An executor is a person responsible for managing the administration of a deceased individual's estate.
Obligations can vary from state to state, and the size of the estate can determine the responsibilities that will be needed.
The executor is either named in the will and if no will is left, the courts can appoint an executor.
The time necessary to complete an estate will be determined by the size of the estate and the location of the assets left in the state. An executor may be required to perform some or all of the duties listed below. :
Locate documents: The determination of a will and the delivery of it to the courts will be necessary. If a copy exists, the attorney who drew the will may have the original. The original should be delivered to the court. A certified copy of the death certificate is also required.
Tax returns: The executor must file the final tax return for the deceased. Taxes may include estate taxes and income taxes.
Probate: If there is a will, the court will grant you letters testamentary. If there is no will, you will receive letters of administration. The court will instruct you as the executor when to begin complying with the probate.
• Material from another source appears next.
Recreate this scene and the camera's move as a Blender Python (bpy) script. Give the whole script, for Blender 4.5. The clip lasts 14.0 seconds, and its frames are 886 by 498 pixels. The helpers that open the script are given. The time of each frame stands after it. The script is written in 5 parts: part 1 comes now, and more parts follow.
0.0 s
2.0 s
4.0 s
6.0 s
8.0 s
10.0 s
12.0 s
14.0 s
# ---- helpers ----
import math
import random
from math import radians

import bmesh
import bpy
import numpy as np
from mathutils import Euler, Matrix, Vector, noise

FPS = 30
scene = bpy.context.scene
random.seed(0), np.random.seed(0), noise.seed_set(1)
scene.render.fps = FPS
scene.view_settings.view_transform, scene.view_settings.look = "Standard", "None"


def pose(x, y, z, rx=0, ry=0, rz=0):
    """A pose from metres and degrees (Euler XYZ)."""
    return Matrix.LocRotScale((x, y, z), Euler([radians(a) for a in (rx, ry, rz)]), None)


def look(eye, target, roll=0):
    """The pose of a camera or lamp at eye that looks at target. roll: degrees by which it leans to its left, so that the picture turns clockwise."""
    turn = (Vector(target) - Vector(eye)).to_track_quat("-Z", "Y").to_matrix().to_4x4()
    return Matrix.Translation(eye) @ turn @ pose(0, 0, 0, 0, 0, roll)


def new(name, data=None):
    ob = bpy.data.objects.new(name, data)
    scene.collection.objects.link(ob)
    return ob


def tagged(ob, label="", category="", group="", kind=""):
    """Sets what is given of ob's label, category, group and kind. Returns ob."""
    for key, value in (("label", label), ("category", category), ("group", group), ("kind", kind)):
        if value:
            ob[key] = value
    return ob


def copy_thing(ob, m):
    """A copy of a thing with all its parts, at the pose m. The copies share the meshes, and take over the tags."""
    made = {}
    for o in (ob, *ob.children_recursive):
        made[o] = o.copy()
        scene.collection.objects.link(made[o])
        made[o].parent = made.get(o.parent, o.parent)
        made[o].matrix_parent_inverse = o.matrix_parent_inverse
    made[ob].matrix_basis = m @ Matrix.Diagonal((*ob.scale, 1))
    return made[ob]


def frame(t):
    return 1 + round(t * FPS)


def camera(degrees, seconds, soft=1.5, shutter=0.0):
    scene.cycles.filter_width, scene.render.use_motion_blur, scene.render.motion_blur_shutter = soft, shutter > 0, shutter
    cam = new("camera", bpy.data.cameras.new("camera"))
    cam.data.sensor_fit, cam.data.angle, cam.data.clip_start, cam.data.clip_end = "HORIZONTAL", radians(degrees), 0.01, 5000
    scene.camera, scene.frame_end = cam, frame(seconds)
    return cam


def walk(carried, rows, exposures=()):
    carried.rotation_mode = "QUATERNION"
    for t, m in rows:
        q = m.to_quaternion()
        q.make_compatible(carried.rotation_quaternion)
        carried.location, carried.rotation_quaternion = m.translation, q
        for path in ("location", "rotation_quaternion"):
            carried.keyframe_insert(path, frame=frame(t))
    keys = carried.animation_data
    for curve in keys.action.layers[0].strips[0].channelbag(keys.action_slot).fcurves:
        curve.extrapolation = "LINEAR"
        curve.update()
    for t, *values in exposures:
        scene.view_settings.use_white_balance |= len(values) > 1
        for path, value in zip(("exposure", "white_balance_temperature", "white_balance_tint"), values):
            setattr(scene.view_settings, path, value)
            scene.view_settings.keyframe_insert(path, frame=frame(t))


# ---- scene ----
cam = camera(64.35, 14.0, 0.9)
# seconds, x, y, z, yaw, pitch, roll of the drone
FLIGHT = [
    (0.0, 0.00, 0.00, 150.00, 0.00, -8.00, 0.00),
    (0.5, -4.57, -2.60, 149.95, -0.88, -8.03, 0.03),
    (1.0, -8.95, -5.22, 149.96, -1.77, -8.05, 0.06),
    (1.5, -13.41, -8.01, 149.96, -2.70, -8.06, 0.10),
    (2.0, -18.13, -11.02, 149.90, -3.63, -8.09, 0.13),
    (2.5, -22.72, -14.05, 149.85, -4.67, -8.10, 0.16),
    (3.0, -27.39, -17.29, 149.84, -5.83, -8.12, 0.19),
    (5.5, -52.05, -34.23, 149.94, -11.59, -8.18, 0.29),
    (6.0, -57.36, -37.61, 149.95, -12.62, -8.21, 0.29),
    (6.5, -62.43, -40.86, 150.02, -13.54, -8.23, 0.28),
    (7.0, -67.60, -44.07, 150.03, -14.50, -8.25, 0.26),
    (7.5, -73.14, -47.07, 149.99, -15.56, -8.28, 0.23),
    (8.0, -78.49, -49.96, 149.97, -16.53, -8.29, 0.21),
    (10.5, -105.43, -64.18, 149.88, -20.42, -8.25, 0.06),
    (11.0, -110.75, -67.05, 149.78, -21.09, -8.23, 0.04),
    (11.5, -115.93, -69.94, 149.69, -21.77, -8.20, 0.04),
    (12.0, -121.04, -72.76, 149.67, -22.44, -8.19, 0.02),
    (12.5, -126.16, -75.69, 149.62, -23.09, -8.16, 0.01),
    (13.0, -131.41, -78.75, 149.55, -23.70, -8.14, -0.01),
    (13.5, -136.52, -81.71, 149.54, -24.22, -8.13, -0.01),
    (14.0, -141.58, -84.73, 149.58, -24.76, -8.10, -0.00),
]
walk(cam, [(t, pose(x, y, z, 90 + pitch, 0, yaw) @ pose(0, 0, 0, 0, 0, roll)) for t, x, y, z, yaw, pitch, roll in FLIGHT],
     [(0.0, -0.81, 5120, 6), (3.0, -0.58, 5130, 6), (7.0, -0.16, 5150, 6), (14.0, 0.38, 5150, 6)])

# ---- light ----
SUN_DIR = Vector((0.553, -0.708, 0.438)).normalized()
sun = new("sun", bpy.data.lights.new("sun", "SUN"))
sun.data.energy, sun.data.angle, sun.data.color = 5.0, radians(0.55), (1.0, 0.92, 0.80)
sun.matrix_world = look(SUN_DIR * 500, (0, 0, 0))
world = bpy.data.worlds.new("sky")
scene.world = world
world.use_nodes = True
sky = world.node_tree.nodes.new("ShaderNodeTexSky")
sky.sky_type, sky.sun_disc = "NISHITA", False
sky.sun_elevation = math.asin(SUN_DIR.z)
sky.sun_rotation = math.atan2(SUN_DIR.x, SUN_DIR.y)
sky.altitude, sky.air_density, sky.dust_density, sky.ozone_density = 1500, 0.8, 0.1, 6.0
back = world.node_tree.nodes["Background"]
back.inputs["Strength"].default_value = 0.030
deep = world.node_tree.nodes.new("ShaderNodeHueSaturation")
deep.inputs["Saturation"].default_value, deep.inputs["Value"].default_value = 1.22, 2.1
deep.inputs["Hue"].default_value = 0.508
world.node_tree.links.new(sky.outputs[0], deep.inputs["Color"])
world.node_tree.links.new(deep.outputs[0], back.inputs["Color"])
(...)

Notice to interested parties: Notify the beneficiaries of the will as well as any potential heirs. In addition, a notice for potential creditors in a newspaper near where the deceased lived should be placed.
Payment of claims by creditors: Once the creditors are identified, debts will need to be paid from the estate's funds. Liabilities can include funeral expenses, probate, and administration fees and taxes as well as any valid claims filed by creditors.
Distribution: Once the creditors' claims are explicit, the executor is responsible for making sure the beneficiaries receive the assets named in the will.
Legal counsel: Although it is not a requirement, hiring an attorney can help reduce time and exposure to liability. In many states, the executor can be held legally responsible for the value of the assets held in the estate. Many attorneys specialize in this area and locating a competent one is reasonably easy.
Record keeping: It is essential to keep accurate records of everything you do. A final accounting to the court and the beneficiary must be completed before the estate can be finalized. The accounting should include any distributions and expenses as well as any income earned by the estate since the deceased died.
Court accounting: Once the beneficiaries and the court approve the final accounting, the court will close the estate.
Management: As executor, you will need to prepare a list of the deceased's assets and liabilities. One of the executor's jobs is to protect the property from loss and to ensure the assets are kept safe. An appraiser may be needed to provide a value of a specific asset.
If a business is part of the assets, it will also need to be managed.
The executor is allowed compensation for performing these duties.
As with all important decisions make certain you fully understand all aspects of your decision, and it is always suggested you seek competent legal and tax advice before making any important decision.